Directive:
Look below for the line containing "What Blender Python"; from there through the line containing "of a camera", both lines included, please set down each line exactly and nothing else.

Material provided:

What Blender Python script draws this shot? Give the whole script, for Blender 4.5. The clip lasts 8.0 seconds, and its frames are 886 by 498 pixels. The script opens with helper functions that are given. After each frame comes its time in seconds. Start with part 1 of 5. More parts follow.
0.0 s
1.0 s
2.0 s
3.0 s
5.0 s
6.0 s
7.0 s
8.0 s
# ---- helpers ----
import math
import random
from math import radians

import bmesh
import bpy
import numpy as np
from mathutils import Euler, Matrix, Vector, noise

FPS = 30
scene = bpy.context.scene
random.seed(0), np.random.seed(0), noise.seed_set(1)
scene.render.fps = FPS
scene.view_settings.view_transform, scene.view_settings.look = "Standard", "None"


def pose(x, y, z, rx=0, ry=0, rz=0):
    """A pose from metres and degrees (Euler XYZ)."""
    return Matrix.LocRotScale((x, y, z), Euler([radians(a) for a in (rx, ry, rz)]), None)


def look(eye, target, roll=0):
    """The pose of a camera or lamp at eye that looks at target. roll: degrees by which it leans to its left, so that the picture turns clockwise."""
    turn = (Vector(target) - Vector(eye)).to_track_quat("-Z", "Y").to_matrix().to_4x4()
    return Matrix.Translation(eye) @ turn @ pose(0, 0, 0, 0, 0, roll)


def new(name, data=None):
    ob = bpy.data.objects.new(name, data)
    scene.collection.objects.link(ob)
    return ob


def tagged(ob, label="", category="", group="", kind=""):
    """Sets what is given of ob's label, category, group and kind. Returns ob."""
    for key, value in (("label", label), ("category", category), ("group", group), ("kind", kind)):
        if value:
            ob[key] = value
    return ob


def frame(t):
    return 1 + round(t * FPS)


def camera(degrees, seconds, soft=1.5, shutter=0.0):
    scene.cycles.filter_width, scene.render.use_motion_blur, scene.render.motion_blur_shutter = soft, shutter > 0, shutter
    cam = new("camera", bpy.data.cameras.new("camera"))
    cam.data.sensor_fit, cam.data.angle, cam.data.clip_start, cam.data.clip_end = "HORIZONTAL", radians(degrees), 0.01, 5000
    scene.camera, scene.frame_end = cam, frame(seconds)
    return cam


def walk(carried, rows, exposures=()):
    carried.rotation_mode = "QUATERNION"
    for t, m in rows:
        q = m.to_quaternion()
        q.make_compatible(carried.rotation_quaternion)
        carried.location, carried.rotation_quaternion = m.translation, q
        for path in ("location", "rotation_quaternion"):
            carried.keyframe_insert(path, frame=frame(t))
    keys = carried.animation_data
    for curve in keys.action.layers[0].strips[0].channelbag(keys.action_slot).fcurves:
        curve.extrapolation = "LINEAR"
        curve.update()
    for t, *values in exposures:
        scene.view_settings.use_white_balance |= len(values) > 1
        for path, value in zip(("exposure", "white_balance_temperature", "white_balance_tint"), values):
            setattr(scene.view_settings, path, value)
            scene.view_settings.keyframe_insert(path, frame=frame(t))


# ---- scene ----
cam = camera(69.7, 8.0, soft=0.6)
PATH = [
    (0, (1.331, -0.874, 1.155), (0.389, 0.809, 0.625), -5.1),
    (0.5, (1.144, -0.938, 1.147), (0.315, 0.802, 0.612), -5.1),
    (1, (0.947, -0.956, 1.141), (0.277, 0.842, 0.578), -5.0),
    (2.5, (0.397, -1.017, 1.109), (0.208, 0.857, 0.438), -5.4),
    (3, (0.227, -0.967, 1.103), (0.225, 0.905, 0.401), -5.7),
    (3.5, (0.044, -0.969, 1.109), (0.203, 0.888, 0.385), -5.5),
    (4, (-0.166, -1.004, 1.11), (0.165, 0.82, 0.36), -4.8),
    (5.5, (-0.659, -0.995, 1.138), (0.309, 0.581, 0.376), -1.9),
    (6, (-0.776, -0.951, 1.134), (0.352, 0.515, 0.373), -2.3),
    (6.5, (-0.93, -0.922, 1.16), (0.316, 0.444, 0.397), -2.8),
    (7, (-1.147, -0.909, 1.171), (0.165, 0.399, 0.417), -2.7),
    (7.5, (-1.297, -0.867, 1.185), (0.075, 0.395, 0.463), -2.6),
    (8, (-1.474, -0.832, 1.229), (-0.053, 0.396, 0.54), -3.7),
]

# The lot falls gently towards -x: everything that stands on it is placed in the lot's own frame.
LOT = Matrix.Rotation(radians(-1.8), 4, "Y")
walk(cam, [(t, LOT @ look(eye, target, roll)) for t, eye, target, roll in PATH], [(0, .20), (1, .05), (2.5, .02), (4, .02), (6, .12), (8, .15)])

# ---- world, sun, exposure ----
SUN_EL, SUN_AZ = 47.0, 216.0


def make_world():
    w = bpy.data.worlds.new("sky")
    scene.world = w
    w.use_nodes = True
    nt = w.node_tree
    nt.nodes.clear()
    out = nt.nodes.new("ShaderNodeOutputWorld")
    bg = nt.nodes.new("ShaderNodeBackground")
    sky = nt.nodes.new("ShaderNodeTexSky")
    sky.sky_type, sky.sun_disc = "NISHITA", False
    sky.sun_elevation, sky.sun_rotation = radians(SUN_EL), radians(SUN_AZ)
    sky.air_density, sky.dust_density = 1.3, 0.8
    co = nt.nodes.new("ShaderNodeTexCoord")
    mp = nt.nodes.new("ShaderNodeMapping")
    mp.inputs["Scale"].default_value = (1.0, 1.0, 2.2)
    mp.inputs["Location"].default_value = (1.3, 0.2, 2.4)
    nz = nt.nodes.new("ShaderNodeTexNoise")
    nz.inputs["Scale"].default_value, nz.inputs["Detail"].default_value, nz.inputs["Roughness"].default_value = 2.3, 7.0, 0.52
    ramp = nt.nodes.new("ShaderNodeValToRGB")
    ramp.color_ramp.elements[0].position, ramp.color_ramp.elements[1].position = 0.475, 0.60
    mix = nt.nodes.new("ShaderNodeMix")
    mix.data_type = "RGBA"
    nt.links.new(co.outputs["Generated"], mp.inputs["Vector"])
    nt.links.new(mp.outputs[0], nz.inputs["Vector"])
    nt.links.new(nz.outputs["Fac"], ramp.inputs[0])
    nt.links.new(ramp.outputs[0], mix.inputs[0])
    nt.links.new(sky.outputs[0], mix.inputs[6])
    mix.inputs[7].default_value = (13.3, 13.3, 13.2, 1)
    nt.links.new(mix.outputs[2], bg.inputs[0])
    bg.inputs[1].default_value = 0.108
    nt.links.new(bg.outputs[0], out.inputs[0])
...
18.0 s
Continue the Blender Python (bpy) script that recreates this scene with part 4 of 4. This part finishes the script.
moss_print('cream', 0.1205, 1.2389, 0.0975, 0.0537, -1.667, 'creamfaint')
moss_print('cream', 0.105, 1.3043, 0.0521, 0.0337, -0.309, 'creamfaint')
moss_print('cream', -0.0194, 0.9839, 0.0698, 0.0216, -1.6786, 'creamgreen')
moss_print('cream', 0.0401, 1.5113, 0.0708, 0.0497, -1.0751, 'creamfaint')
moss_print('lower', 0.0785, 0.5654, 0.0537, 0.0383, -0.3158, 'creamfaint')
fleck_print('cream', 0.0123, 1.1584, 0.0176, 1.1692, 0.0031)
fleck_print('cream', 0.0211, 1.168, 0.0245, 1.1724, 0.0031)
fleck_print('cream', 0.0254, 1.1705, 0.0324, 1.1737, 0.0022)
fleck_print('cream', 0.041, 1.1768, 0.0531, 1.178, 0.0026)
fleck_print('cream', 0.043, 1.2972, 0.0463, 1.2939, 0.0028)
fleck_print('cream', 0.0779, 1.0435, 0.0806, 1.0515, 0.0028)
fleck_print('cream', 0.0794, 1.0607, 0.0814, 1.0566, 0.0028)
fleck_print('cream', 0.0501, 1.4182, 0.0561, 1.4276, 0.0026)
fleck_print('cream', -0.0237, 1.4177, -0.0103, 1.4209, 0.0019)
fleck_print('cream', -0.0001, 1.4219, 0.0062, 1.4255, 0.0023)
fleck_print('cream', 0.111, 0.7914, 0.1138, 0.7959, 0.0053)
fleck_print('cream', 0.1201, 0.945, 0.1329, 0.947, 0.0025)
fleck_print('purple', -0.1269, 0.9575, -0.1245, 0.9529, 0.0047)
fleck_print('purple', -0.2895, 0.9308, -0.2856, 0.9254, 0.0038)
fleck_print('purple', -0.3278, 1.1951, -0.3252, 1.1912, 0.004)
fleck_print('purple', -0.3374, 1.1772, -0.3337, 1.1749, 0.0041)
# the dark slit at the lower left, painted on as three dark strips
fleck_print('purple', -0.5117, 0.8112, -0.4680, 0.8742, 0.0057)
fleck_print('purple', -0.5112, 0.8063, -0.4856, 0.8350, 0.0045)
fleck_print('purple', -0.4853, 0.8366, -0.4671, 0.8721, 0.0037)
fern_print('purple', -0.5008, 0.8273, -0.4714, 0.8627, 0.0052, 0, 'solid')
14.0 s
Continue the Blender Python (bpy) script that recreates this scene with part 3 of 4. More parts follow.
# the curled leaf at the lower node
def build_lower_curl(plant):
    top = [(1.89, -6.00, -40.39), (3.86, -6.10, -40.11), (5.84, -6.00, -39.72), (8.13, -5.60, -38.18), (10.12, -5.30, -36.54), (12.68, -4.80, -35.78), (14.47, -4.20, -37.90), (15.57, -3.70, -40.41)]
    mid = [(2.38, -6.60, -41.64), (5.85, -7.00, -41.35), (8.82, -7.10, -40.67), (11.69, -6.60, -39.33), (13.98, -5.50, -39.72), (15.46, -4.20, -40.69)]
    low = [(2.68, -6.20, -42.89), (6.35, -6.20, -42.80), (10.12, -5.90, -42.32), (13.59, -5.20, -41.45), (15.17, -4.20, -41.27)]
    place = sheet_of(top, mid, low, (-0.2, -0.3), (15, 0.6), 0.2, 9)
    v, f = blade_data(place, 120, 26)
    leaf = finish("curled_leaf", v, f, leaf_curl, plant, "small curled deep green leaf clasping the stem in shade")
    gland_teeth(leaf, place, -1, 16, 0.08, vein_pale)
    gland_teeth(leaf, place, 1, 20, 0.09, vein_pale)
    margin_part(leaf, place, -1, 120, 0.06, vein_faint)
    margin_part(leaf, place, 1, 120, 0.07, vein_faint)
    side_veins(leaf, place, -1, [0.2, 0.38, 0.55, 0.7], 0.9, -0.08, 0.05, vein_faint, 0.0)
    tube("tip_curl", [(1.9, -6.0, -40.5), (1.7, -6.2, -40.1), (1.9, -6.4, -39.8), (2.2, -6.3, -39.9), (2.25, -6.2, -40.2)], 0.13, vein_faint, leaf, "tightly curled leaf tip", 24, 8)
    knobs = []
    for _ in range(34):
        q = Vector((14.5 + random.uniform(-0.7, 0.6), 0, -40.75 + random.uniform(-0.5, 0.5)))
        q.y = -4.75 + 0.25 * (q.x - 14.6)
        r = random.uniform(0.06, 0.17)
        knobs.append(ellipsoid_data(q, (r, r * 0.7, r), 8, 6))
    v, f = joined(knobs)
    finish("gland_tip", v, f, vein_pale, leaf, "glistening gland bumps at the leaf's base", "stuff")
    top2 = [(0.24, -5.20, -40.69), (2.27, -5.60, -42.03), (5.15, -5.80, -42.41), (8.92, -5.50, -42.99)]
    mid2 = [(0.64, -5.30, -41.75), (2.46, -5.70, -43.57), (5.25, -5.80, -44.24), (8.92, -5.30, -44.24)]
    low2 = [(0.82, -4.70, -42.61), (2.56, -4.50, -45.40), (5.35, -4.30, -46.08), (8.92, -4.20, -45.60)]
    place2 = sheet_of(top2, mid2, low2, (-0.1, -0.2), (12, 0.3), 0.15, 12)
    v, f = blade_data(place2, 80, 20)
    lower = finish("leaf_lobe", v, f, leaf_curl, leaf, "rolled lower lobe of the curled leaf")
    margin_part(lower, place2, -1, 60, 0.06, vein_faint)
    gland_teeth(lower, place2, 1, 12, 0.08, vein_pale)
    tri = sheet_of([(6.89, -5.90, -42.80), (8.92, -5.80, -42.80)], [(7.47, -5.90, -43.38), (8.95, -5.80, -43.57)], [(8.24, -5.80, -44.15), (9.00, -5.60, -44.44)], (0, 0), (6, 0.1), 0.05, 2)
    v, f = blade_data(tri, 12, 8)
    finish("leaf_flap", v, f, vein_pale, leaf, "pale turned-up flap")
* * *
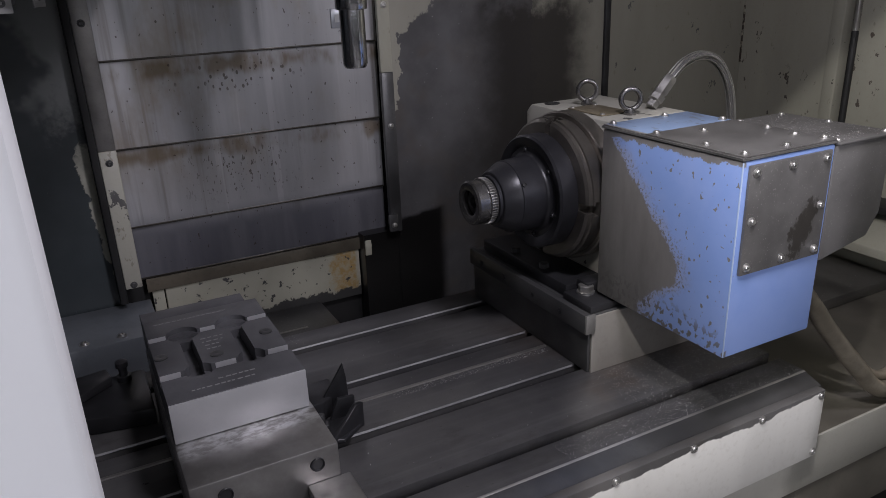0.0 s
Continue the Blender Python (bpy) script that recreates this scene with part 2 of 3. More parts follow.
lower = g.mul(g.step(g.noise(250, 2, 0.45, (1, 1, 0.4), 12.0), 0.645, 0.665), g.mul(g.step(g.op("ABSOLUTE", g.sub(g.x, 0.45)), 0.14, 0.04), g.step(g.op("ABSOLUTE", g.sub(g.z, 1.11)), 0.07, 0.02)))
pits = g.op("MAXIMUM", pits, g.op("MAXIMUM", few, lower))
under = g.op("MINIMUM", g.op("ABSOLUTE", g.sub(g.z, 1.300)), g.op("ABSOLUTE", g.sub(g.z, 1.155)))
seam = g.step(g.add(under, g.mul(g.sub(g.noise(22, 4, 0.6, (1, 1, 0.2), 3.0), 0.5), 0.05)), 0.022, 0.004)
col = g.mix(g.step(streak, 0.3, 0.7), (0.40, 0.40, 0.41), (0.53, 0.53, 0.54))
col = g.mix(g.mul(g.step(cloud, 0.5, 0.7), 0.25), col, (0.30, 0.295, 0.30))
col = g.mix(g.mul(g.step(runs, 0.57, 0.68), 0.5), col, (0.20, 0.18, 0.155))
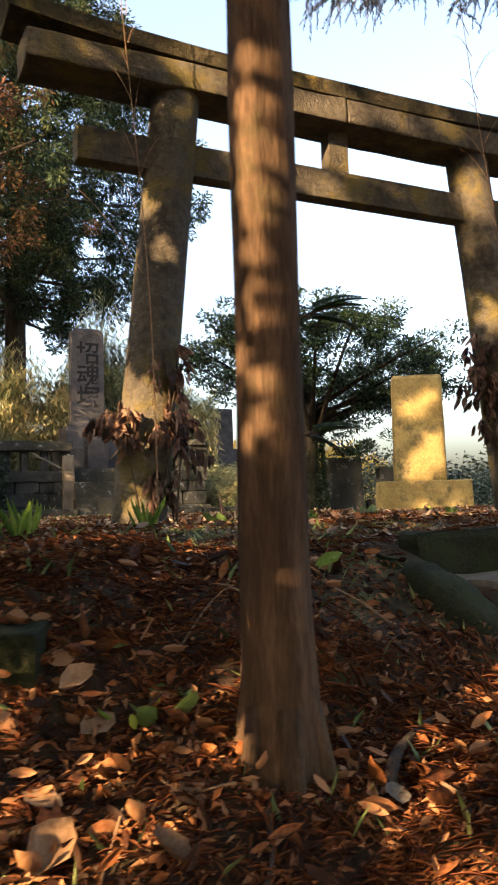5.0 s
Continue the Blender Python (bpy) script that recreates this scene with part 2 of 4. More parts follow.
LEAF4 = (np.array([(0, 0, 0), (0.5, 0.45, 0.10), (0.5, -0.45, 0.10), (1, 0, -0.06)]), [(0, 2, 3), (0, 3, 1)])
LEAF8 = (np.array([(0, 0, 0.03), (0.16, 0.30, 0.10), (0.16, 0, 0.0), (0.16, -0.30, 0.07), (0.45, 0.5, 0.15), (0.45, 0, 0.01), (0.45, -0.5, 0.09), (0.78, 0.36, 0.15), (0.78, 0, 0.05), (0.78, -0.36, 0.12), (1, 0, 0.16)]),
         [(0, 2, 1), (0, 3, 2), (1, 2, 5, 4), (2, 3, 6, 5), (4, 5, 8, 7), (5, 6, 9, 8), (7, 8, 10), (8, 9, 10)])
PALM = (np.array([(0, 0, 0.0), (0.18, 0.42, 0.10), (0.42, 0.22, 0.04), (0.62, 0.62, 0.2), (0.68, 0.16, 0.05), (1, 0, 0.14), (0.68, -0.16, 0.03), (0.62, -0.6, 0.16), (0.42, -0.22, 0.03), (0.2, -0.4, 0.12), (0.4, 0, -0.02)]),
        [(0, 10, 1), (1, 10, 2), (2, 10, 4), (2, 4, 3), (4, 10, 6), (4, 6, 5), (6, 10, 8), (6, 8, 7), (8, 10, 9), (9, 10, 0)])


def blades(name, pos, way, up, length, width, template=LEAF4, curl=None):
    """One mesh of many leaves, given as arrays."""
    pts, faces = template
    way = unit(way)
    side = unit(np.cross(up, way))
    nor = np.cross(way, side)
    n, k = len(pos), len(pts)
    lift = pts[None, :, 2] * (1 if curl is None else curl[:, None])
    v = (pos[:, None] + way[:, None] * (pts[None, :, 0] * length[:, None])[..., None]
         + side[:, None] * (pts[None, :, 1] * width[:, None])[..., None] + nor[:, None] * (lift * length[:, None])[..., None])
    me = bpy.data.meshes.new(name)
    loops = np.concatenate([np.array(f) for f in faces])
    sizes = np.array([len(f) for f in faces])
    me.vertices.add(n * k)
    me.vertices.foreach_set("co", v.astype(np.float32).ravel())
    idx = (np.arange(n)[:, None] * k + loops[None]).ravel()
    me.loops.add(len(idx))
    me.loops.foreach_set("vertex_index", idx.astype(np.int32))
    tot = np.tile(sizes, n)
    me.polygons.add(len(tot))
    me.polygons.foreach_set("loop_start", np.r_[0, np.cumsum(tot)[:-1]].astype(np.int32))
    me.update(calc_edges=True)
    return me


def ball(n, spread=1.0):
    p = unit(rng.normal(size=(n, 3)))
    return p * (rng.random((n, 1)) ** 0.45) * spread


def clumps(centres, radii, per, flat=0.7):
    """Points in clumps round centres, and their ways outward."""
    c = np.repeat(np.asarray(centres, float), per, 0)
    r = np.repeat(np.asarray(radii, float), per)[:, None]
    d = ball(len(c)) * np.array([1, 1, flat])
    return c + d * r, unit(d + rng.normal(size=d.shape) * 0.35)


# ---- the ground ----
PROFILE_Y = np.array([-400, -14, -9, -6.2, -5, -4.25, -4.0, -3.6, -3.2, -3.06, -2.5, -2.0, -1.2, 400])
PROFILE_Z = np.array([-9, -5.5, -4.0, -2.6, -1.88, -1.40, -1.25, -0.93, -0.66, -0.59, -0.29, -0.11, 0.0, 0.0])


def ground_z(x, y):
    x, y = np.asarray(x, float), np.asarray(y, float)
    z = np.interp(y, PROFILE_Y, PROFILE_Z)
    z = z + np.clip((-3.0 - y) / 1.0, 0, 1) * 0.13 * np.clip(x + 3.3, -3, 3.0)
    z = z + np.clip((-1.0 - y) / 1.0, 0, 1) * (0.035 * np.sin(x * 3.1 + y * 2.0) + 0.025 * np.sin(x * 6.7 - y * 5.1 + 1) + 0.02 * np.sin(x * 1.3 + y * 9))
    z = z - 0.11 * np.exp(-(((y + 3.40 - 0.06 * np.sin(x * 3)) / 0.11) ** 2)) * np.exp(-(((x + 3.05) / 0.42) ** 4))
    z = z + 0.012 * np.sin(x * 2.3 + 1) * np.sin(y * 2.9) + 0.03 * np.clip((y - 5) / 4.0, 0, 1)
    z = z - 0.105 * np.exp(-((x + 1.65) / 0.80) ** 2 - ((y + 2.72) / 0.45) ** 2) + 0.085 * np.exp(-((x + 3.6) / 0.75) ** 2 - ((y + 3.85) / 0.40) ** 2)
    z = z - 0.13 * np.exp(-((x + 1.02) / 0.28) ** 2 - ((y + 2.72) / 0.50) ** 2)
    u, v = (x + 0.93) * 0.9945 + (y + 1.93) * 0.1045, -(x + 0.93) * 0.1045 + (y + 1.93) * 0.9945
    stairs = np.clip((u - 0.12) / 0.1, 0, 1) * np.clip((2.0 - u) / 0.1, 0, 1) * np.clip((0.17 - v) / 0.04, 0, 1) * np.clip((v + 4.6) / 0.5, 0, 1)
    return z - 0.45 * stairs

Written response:
What Blender Python script draws this shot? Give the whole script, for Blender 4.5. The clip lasts 8.0 seconds, and its frames are 886 by 498 pixels. The script opens with helper functions that are given. After each frame comes its time in seconds. Start with part 1 of 5. More parts follow.
0.0 s
1.0 s
2.0 s
3.0 s
5.0 s
6.0 s
7.0 s
8.0 s
# ---- helpers ----
import math
import random
from math import radians

import bmesh
import bpy
import numpy as np
from mathutils import Euler, Matrix, Vector, noise

FPS = 30
scene = bpy.context.scene
random.seed(0), np.random.seed(0), noise.seed_set(1)
scene.render.fps = FPS
scene.view_settings.view_transform, scene.view_settings.look = "Standard", "None"


def pose(x, y, z, rx=0, ry=0, rz=0):
    """A pose from metres and degrees (Euler XYZ)."""
    return Matrix.LocRotScale((x, y, z), Euler([radians(a) for a in (rx, ry, rz)]), None)


def look(eye, target, roll=0):
    """The pose of a camera or lamp at eye that looks at target. roll: degrees by which it leans to its left, so that the picture turns clockwise."""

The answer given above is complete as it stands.